[begin DATA SHOWN]

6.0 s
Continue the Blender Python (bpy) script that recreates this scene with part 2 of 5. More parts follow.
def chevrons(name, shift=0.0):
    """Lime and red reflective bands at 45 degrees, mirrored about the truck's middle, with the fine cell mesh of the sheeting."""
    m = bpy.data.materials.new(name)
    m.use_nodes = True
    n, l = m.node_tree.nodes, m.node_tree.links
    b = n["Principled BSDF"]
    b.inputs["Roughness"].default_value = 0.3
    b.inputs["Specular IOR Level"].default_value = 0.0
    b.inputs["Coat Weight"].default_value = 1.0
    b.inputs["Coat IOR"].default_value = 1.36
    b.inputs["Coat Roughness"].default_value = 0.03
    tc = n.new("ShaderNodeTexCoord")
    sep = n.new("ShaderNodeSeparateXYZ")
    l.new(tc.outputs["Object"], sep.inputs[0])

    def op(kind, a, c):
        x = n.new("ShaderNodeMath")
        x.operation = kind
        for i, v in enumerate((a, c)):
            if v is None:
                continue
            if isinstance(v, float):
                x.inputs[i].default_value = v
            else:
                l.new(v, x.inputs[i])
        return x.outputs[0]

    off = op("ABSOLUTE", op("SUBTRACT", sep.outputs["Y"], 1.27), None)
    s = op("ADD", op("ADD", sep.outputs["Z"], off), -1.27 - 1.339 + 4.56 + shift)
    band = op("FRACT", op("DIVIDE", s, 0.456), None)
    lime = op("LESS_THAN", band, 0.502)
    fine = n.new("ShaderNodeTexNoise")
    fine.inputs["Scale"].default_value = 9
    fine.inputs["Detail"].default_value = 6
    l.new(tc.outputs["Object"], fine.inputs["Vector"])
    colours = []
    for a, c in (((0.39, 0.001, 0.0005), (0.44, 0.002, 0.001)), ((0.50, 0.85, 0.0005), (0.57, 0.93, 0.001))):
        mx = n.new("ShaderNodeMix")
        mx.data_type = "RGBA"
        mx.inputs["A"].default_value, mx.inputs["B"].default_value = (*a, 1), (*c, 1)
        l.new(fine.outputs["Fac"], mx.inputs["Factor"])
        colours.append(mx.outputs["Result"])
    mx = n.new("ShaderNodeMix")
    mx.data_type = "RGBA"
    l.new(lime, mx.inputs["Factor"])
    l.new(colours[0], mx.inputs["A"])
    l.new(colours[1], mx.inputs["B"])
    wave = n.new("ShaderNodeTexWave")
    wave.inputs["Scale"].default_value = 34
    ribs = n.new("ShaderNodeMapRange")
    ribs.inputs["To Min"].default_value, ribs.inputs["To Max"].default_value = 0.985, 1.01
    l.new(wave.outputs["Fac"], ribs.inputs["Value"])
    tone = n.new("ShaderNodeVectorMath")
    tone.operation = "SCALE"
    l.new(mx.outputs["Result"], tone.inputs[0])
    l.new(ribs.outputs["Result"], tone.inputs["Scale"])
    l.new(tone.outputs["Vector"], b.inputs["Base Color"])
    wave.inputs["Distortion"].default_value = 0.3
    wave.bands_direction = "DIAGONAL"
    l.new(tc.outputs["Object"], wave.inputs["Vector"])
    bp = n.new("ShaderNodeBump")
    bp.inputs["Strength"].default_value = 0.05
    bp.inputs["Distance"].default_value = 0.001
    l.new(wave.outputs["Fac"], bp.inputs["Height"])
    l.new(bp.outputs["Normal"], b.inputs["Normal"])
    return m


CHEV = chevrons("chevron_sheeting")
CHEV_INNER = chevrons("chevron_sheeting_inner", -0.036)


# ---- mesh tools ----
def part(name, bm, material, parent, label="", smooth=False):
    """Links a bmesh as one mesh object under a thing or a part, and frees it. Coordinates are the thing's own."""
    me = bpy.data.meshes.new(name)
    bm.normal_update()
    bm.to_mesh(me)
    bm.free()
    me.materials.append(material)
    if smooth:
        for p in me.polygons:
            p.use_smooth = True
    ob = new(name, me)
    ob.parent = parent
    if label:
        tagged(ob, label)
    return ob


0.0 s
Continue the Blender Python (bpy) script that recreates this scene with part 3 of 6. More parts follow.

[end DATA SHOWN]
[begin DATA SHOWN]

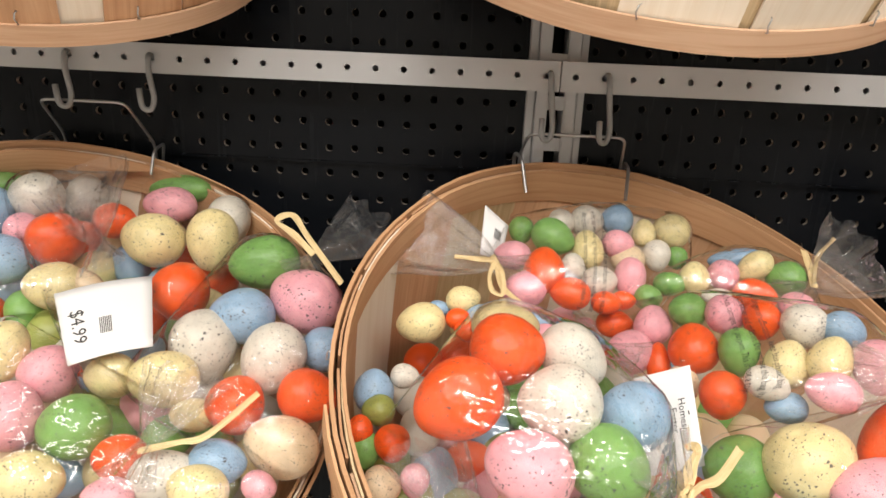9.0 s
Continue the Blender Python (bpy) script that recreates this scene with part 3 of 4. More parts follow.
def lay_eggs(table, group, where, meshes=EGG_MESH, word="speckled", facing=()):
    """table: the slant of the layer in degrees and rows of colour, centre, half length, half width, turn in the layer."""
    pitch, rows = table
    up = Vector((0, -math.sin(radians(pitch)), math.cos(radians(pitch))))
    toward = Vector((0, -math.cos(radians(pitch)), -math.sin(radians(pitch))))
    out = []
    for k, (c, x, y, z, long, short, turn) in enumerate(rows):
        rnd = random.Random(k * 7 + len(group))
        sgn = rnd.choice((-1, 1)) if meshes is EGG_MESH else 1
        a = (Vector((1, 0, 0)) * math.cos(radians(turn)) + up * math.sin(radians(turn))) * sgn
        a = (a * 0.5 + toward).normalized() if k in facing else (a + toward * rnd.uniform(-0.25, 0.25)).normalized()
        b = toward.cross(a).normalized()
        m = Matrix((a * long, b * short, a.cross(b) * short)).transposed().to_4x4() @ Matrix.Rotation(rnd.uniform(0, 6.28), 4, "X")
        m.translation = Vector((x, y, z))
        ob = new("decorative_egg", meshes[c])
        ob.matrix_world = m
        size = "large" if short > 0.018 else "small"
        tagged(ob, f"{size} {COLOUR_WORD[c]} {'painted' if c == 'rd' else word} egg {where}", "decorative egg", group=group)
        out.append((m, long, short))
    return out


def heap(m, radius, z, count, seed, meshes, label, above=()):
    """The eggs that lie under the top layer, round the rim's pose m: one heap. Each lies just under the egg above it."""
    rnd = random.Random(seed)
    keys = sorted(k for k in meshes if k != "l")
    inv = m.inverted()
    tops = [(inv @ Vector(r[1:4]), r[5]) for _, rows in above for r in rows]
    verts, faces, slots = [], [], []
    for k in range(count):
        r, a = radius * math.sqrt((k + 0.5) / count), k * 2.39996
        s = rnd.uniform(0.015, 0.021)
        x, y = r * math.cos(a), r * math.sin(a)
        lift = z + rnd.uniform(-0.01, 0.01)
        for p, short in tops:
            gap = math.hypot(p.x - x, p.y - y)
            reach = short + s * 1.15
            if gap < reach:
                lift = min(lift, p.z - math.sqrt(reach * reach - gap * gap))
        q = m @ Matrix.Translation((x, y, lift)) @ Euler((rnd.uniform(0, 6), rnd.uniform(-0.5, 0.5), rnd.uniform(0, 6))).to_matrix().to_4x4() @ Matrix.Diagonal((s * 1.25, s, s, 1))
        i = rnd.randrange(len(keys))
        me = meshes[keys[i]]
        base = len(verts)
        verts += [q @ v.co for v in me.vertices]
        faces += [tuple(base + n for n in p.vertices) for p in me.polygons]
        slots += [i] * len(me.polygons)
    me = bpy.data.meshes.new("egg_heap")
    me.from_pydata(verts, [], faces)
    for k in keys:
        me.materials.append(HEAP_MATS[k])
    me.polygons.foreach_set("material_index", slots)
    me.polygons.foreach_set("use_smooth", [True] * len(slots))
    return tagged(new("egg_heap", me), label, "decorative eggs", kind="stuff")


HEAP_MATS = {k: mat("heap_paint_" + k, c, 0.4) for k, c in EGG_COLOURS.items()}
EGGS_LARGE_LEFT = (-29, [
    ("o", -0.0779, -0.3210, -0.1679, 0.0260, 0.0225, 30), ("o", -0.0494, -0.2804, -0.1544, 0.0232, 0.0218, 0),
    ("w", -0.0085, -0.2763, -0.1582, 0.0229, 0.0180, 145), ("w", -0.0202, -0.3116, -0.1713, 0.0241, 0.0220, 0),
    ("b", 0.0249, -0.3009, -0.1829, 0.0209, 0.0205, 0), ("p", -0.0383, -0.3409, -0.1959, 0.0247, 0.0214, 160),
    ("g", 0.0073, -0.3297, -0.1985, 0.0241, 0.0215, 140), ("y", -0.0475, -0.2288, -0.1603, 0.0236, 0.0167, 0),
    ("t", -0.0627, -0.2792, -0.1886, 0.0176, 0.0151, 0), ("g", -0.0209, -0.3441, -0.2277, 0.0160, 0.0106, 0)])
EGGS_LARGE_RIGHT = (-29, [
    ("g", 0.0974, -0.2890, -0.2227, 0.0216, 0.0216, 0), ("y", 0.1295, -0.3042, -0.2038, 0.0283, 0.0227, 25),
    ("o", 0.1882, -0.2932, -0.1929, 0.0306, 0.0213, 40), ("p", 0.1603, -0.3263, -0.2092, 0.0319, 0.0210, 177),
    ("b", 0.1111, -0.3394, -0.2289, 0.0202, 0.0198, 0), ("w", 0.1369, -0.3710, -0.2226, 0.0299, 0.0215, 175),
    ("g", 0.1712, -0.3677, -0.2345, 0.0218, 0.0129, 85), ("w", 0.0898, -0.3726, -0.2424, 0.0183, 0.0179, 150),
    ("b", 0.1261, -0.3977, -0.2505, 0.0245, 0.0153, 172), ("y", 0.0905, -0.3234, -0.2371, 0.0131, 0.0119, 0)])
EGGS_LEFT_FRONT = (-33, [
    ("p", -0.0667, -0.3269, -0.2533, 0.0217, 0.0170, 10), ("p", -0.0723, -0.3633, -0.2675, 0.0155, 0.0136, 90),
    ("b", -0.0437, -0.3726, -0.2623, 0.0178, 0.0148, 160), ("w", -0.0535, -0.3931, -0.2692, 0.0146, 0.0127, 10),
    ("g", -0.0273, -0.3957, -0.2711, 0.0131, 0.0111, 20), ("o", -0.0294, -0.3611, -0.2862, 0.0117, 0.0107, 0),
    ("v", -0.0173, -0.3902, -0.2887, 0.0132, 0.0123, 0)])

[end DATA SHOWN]
[begin DATA SHOWN]

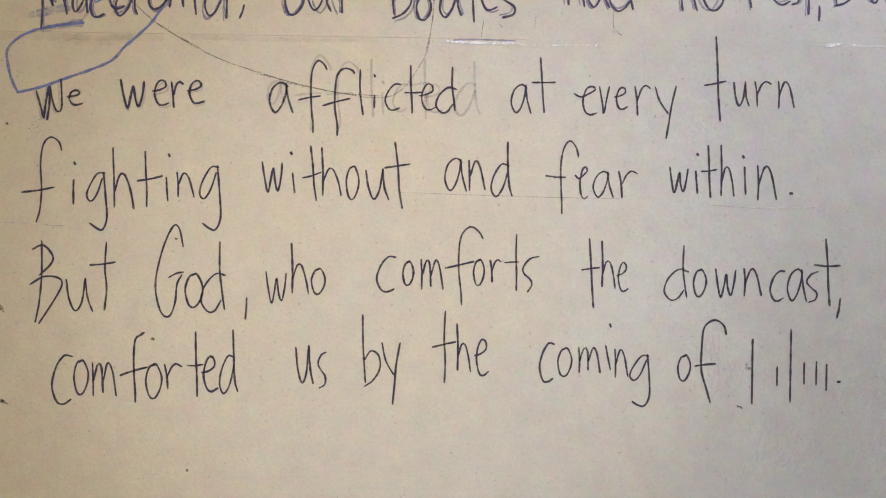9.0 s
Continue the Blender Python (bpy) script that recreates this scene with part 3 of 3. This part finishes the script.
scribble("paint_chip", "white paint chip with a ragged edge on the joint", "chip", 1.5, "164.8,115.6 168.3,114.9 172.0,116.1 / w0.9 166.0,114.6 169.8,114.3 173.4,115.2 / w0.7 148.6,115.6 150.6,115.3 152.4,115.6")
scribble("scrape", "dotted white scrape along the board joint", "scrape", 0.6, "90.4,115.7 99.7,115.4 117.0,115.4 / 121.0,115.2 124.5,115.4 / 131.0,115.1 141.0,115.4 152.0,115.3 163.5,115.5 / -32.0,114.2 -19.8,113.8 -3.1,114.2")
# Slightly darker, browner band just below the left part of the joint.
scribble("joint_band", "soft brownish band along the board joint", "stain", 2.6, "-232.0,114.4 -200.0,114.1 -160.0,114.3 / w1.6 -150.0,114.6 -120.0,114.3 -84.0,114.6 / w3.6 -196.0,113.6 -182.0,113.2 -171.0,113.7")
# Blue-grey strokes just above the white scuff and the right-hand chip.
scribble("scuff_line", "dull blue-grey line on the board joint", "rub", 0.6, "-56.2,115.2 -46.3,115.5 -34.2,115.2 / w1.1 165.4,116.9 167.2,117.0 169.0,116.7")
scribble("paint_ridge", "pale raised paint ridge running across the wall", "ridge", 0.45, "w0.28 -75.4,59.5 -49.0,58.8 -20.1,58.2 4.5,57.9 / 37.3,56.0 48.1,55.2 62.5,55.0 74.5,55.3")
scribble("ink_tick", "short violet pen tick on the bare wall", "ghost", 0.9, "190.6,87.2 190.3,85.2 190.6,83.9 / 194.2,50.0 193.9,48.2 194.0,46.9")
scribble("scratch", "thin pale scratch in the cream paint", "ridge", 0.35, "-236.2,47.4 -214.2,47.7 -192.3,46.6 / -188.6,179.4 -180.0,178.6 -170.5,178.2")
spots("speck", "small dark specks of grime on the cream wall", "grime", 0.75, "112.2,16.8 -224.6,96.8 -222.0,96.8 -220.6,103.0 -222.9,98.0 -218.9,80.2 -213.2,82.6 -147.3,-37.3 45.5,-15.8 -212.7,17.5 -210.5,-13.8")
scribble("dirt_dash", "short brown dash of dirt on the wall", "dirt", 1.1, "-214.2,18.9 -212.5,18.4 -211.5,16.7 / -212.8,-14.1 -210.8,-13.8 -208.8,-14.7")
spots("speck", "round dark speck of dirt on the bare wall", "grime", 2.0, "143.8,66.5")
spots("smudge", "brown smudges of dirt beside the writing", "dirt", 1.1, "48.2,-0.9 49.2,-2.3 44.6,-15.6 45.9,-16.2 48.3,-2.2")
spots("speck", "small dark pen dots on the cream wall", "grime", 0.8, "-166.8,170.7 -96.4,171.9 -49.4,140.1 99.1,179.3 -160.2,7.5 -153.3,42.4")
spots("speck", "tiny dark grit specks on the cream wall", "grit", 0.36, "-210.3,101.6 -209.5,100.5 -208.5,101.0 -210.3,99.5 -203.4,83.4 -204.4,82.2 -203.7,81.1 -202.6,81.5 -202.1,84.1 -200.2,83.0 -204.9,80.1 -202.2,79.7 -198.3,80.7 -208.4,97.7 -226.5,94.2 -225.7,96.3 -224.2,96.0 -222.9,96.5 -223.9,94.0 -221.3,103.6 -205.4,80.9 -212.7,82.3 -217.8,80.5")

[end DATA SHOWN]

#### WHAT NEEDS TO BE DONE:
Collect each line containing the string "this".

#### PROBLEM SOLUTION:
Continue the Blender Python (bpy) script that recreates this scene with part 2 of 5. More parts follow.
Continue the Blender Python (bpy) script that recreates this scene with part 3 of 6. More parts follow.
Continue the Blender Python (bpy) script that recreates this scene with part 3 of 4. More parts follow.
Continue the Blender Python (bpy) script that recreates this scene with part 3 of 3. This part finishes the script.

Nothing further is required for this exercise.